The digital turn in media anthropology signals the growing importance of digital media technologies in contemporary sociocultural, political and economic processes. This panel recognizes the digital turn as a paradigm shift in the anthropological study of media, and aims to foreground three important streams of exploration that constitute new directions in the anthropology of media.

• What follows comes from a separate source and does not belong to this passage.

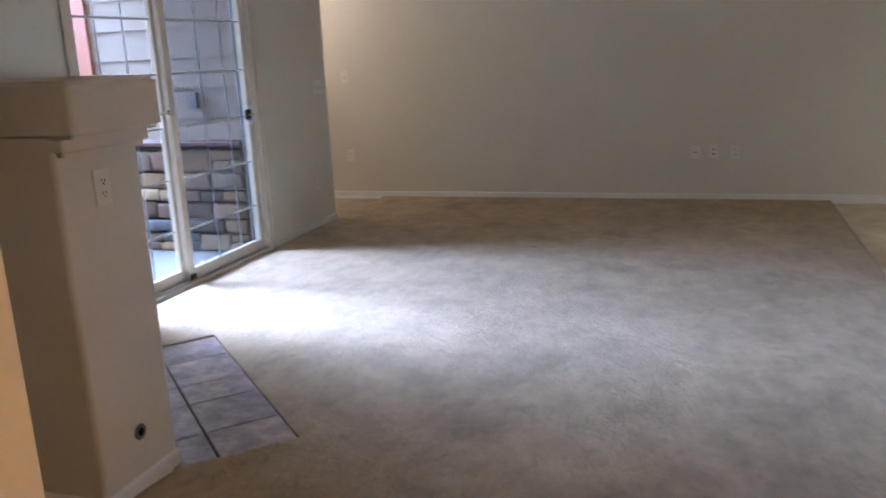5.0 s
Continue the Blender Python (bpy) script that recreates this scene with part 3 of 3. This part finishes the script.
for i in range(4):
    b = bmesh.new()
    prism(b, [on_front(O0 + 0.06, 0.015), on_front(O1 - 0.06, 0.015), on_front(O1 - 0.06, 0.019), on_front(O0 + 0.06, 0.019)], OZ1 - 0.07 + i * 0.028, OZ1 - 0.056 + i * 0.028)
    part("louvre", b, BLACK, fbx)
# gas key valve
b = bmesh.new()
lathe(b, [(0.027, 0.0), (0.027, 0.003), (0.022, 0.006), (0.0155, 0.006), (0.015, 0.001)], 24)
v = part("valve_ring", b, PEWTER, fp, "dark metal gas-key ring", True)
v.matrix_local = pose(-2.7495, -2.83, 0.192, 0, 90, 0)
b = bmesh.new()
lathe(b, [(0.0, 0.0035), (0.0148, 0.003), (0.0148, 0.0)], 20)
part("valve_hole", b, DARK, v)
baseboard((-2.738, FS), (XL, FS))
baseboard((-2.75, FA[1]), (-2.75, FS - 0.012))

# hearth of slate tiles, set a little below the carpet
hearth = empty("hearth", None, "grey-brown slate tile hearth set into the carpet", "hearth")
hd_ = Vector((HA[0] - HC[0], HA[1] - HC[1]))
hlen = hd_.length
hd_.normalize()
hn = Vector((hd_.y, -hd_.x))
if hn.x < 0:
    hn = -hn


def hp(s, d):
    p = Vector(HC) + hd_ * s - hn * d
    return (p.x, p.y)


b = bmesh.new()
prism(b, [hp(0.0, 0.0), hp(hlen, 0.0), hp(hlen, 0.455), hp(0.0, 0.455)], -0.058, -0.018)
part("grout_bed", b, GROUT, hearth)
cuts = [0.004, 0.25, 0.555, 0.772, 1.083, hlen - 0.004]
for d0, d1 in ((0.004, 0.290), (0.300, 0.452)):
    for s0, s1 in zip(cuts, cuts[1:]):
        b = bmesh.new()
        prism(b, [hp(s0 + 0.002, d0), hp(s1 - 0.002, d0), hp(s1 - 0.002, d1), hp(s0 + 0.002, d1)], -0.03, -0.008 + random.uniform(-0.001, 0.001))
        bmesh.ops.bevel(b, geom=[e for e in b.edges if min(e.verts[0].co.z, e.verts[1].co.z) > -0.02], offset=0.003, segments=2, affect='EDGES')
        part("tile", b, TILE, hearth)

# ---- wall plates and controls ----


def plate(place, yaw, kind, group="", label="", w=0.07, h=0.115):
    """A wall plate whose back lies on the wall; it faces -y before the turn by yaw."""
    names = {"outlet": ("electrical_outlet", "ivory duplex electrical outlet on the wall", "outlet"),
             "switch": ("light_switch", "ivory toggle light switch on the wall", "light switch"),
             "triple": ("triple_light_switch", "ivory three-toggle light switch on the wall", "light switch"),
             "coax": ("cable_socket", "ivory cable socket plate on the wall", "socket"),
             "phone": ("phone_socket", "ivory twin phone socket plate on the wall", "socket")}
    nm, lb, cat = names[kind]
    if kind == "triple":
        w = 0.165
    ob = empty(nm, Matrix.Translation(place) @ pose(0, 0, 0, 0, 0, yaw), label or lb, cat, group)
    part("cover_plate", bx((-w / 2, -0.006, -h / 2), (w / 2, -0.0003, h / 2), 0.0025, 2), PLATE, ob)
    if kind == "outlet":
        for s in (-1, 1):
            rc = part("receptacle", bx((-0.017, -0.0085, s * 0.0195 - 0.014), (0.017, -0.0062, s * 0.0195 + 0.014), 0.001), PLATE, ob)
            for x in (-0.0065, 0.0065):
                part("slot", bx((x - 0.0012, -0.0092, s * 0.0195 - 0.002), (x + 0.0012, -0.0082, s * 0.0195 + 0.007)), DARK, rc)
            part("ground_hole", bx((-0.0025, -0.0092, s * 0.0195 - 0.010), (0.0025, -0.0082, s * 0.0195 - 0.0055)), DARK, rc)
    elif kind in ("switch", "triple"):
        for x in ((0,) if kind == "switch" else (-0.046, 0, 0.046)):
            part("slot", bx((x - 0.005, -0.0068, -0.012), (x + 0.005, -0.0058, 0.012)), DARK, ob)
            bm = bx((x - 0.0042, -0.017, -0.002), (x + 0.0042, -0.0062, 0.010), 0.001)
            part("toggle", bm, PLATE, ob)
    elif kind == "coax":
        bm = bmesh.new()
        tube(bm, [(0, -0.0055, 0), (0, -0.016, 0)], 0.0075, 10)
        part("jack", bm, DARK, ob)
    else:
        for z in (-0.02, 0.02):
            part("jack", bx((-0.007, -0.0072, z - 0.007), (0.007, -0.0056, z + 0.007)), DARK, ob)
    for z in (-0.042, 0.042):
        bm = bmesh.new()
        tube(bm, [(0, -0.0058, z), (0, -0.0072, z)], 0.003, 8)
        part("screw", bm, PLATE, ob)
    return ob


plate((0, -3.03, 0.40), -90, "outlet", "wall outlets")
plate((0, -0.785, 0.405), -90, "outlet", "wall outlets")
plate((-1.088, YF, 0.415), 0, "coax")
plate((-0.94, YF, 0.42), 0, "phone")
plate((-0.763, YF, 0.415), 0, "outlet", "wall outlets")
plate((-4.407, YF, 1.18), 0, "switch", "light switches")
plate((-4.398, YF, 0.411), 0, "outlet", "wall outlets")
plate((XL, 1.36, 1.138), 90, "triple")
plate((XL, 1.20, 0.365), 90, "outlet", "wall outlets")
plate((XL, -2.37, 1.51), 90, "coax")
plate((XL, -2.118, 1.51), 90, "outlet", "wall outlets")
plate((-2.75, -2.842, 1.012), 90, "outlet", "wall outlets")
plate((-0.736, -6.289, 1.12), -45, "switch", "light switches")

th = empty("thermostat", Matrix.Translation((0, -2.69, 1.358)), "white plastic thermostat with a small dark display", "thermostat")
part("backplate", bx((-0.006, -0.056, -0.070), (-0.0003, 0.052, 0.058), 0.002), PLATE, th)
bm = bx((-0.032, -0.054, -0.068), (-0.0063, 0.05, 0.056), 0.012, 4)
part("case", bm, PLATE, th, "", True)
part("display", bx((-0.0335, 0.008, 0.018), (-0.0318, 0.036, 0.046), 0.0005), DISPLAY, th, "small dark display")
part("side_vent", bx((-0.021, -0.0555, -0.054), (-0.0085, -0.0535, 0.043), 0.0006), VENT, th, "dark slotted side")
for y, z in ((-0.012, 0.040), (-0.012, 0.024), (-0.03, 0.040), (-0.03, 0.024)):
    part("button", bx((-0.0345, y - 0.006, z - 0.004), (-0.0318, y + 0.006, z + 0.004), 0.001), PLATE, th)
part("indicator", bx((-0.0332, 0.028, -0.038), (-0.0318, 0.034, -0.032)), DARK, th)

# a scrap on the carpet
bm = bmesh.new()
bmesh.ops.create_icosphere(bm, subdivisions=2, radius=0.009)
for v in bm.verts:
    q = noise.noise_vector(v.co * 160)
    v.co = Vector((v.co.x * 1.4 + q.x * 0.005, v.co.y * 0.9 + q.y * 0.005, max(v.co.z * 0.35, -0.003) + q.z * 0.001))
lint = tagged(link("lint_scrap", bm, VENT, None, "", True), "tiny dark scrap of lint lying on the carpet", "lint")
lint.location = (-2.140, 0.652, 0.003)

# pendant over the dining floor
pl = empty("pendant_lamp_shade", Matrix.Translation((1.57, 1.2, 1.65)), "white opal glass bell pendant, lit", "pendant lamp")
bm = bmesh.new()
lathe(bm, [(0.205, 0.0), (0.19, 0.03), (0.155, 0.09), (0.11, 0.15), (0.06, 0.20), (0.035, 0.215), (0.032, 0.213), (0.058, 0.196), (0.107, 0.146), (0.151, 0.087), (0.186, 0.028), (0.201, 0.0), (0.205, 0.0)], 36)
part("shade", bm, SHADE, pl, "white opal glass shade", True)
bm = bmesh.new()
lathe(bm, [(0.0, 0.29), (0.02, 0.285), (0.036, 0.25), (0.036, 0.21), (0.0, 0.21)], 20)
part("holder", bm, BRASS, pl, "", True)
bm = bmesh.new()
tube(bm, [(0, 0, 0.285), (0, 0, ZC - 1.65)], 0.004, 8)
part("cord", bm, BRASS, pl)

# ---- patio ----
structure("ground", bx((-400, -400, -0.5), (400, 400, -0.35)), GROUND, "pale dry ground")
structure("patio_floor", bx((-6.5, -3.6, -0.35), (XL - 0.14, 0.9, -0.03), 0.004), CONCRETE, "pale concrete patio slab")
# slab out of view, added to keep steep sky light off the carpet
structure("patio_ceiling", bx((-5.6, -3.6, 2.56), (XL - 0.142, 0.9, 2.70)), CEIL, "unseen slab added over the patio door to block high sky light")
structure("backdrop", bx((-72, 30, -0.35), (-70, 170, 45)), glow("hazy_sky", (0.93, 0.96, 1.0), 1.0), "white hazy sky beyond the patio")
YS = 0.42
# wall out of view, added to narrow the daylight reaching the patio door
structure("patio_side_wall", bx((-6.3, -1.92, -0.03), (XL - 0.142, -1.72, 2.515)), SIDING, "unseen wall added to block sky light from the patio's south")
sw = empty("siding_wall", None, "grey-beige lap-sided outside wall above a stone base", "outside wall", kind="structure")
part("core", bx((-5.68, YS + 0.03, -0.03), (XL - 0.142, ST - 0.137, 2.515)), MORTAR, sw)
zz = 0.812
k = 0
while zz < 2.5:
    hgt = min(0.218 if k else 0.168, 2.512 - zz)
    bm = bmesh.new()
    x0, x1 = -5.51, XL - 0.145
    prof = [(YS + 0.029, zz), (YS + 0.0, zz), (YS + 0.002, zz + 0.004), (YS + 0.016, zz + hgt + 0.012), (YS + 0.029, zz + hgt + 0.012)]
    prof = [(y, min(z, 2.512)) for y, z in prof]
    rings = [[bm.verts.new((x, y, z)) for y, z in prof] for x in (x0, x1)]
    for j in range(5):
        bm.faces.new((rings[0][j], rings[0][(j + 1) % 5], rings[1][(j + 1) % 5], rings[1][j]))
    bm.faces.new(rings[0])
    bm.faces.new(rings[1][::-1])
    part("siding_board", bm, SIDING, sw)
    zz += hgt
    k += 1
part("corner_board", bx((-5.68, YS - 0.012, 0.812), (-5.512, YS + 0.2, 2.512), 0.004), REDWOOD, sw, "red-brown stained corner board")
part("stone_cap", bx((-5.715, YS - 0.12, 0.775), (XL - 0.145, YS + 0.03, 0.811), 0.006), DARKWOOD, sw, "dark red-brown ledge")
base = part("stone_base", bx((-5.675, YS - 0.055, -0.03), (XL - 0.146, YS + 0.028, 0.774)), MORTAR, sw, "dark recessed mortar")
z = -0.026
rng = random.Random(5)


def stone(a, c, z0, z1):
    bm = bmesh.new()
    dy = rng.uniform(0.0, 0.028)
    box(bm, (a + 0.003, YS - 0.082 - dy, z0 + 0.003), (c - 0.003, YS - 0.05, z1 - 0.003), min(0.016, (z1 - z0) * 0.16), 2)
    bmesh.ops.subdivide_edges(bm, edges=[e for e in bm.edges if e.calc_length() > 0.05], cuts=2, use_grid_fill=True)
    for v in bm.verts:
        q = noise.noise_vector(v.co * 8 + Vector((a * 7, 3, z0 * 5))) + 0.5 * noise.noise_vector(v.co * 22)
        v.co += Vector((q.x * 0.013, q.y * 0.012, q.z * 0.010))
    part("stone", bm, rng.choice(STONES + STONES[:3] + STONES[4:]), base, "", True)


for hgt in (0.14, 0.105, 0.125, 0.09, 0.13, 0.165):
    a, e = -5.69, XL - 0.15
    while a < e - 0.03:
        w = min(rng.choice((0.11, 0.16, 0.22, 0.28, 0.36)) * rng.uniform(0.85, 1.15), e - a)
        if e - a - w < 0.08:
            w = e - a
        if w < 0.22 and hgt > 0.13 and rng.random() < 0.45:
            cut = z + hgt * rng.uniform(0.4, 0.6)
            stone(a, a + w, z, cut)
            stone(a, a + w, cut, z + hgt)
        else:
            stone(a, a + w, z, z + hgt + rng.uniform(-0.012, 0.004))
        a += w
    z += hgt + 0.004
# outlet box on the siding
ob = empty("outdoor_outlet_box", Matrix.Translation((-4.64, YS + 0.004, 1.105)), "grey weatherproof outlet box on the siding", "outlet box")
part("box_body", bx((-0.035, -0.024, -0.058), (0.035, 0.012, 0.058), 0.005, 2), material("grey_metal", (0.07, 0.075, 0.085), 0.55, 0.1), ob)
part("cover", bx((-0.038, -0.031, -0.06), (0.038, -0.0245, 0.06), 0.003), material("grey_cover", (0.085, 0.09, 0.10), 0.5, 0.1), ob)

# railing at the patio's edge
po = empty("railing_post", Matrix.Translation((-6.24, 0.56, 0)), "dark red-brown wooden railing column", "railing post")
for y0 in (-0.118, 0.005):
    part("shaft", bx((-0.118, y0, -0.03), (0.118, y0 + 0.113, 1.045), 0.018, 3), DARKWOOD, po)
part("plinth", bx((-0.135, -0.135, -0.03), (0.135, 0.135, 0.075), 0.006), REDWOOD, po)
part("post_cap", bx((-0.130, -0.130, 1.046), (0.130, 0.130, 1.075), 0.010, 2), REDWOOD, po)
ra = empty("patio_railing", None, "red-brown stained wooden railing", "railing")
for y0, y1 in ((-1.70, 0.425),):
    part("top_rail", bx((-6.33, y0, 0.95), (-6.21, y1, 1.0), 0.006), REDWOOD, ra)
    part("bottom_rail", bx((-6.31, y0, 0.10), (-6.23, y1, 0.15), 0.006), REDWOOD, ra)
part("short_rail", bx((-6.11, 0.53, 0.97), (-5.69, 0.60, 1.07), 0.006), REDWOOD, ra)
part("short_rail", bx((-6.09, 0.53, 0.10), (-5.70, 0.59, 0.15), 0.006), REDWOOD, ra)
for i in range(17):
    y = -1.66 + i * 0.12
    part("baluster", bx((-6.288, y, 0.151), (-6.252, y + 0.036, 0.949), 0.003), REDWOOD, ra)

# window frames out of the camera's way
for nm, x, y0, y1, z0, z1 in (("window_1", BW - 0.07, -9.3, -8.3, 0.9, 2.0),):
    wnd = empty(nm, None, "white framed window", "window", kind="structure")
    for a, c, d, e in ((y0, y0 + 0.05, z0, z1), (y1 - 0.05, y1, z0, z1), (y0 + 0.05, y1 - 0.05, z0, z0 + 0.05), (y0 + 0.05, y1 - 0.05, z1 - 0.05, z1)):
        part("window_frame", bx((x - 0.03, a, d), (x + 0.03, c, e), 0.003), VINYL_FRAME, wnd)
    g = part("pane", bx((x - 0.003, y0 + 0.05, z0 + 0.05), (x + 0.003, y1 - 0.05, z1 - 0.05)), GLASS, wnd)
    g.visible_shadow = False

The rise of online vitriol against vulnerable communities has punctured euphoric pronouncements about digital media as a radical enabler of grassroots democracy. A significant aspect of digital extreme speech is gender based violence in digital environments. Beyond the specific instances of online violence, gendering media anthropology remains a crucial and broader area of intervention. Similarly, different forms of digital visualities have accentuated the materialities that constitute everyday digital experiences and their varied cultural ramifications. Charting the three directions as gendering digital media, materialities of digital visualities and online extreme speech, this panel aims to push further the ethnographic knowledge into the role that digital media play in people's everyday life and broader sociopolitical transformations.

We invite ethnographic and/or theoretical papers that focus either on

(1) the gendered dimension of digital practices and introduce innovative theoretical insights into the relationship between gender and the digital;

(2) extreme speech and online vitriol aimed at refugees, migrants, sexual minorities and other vulnerable communities, but online extreme speech as also a means for political contestation;

(3) material dimensions of digital visualities as constituting features of new ways of communication and interaction.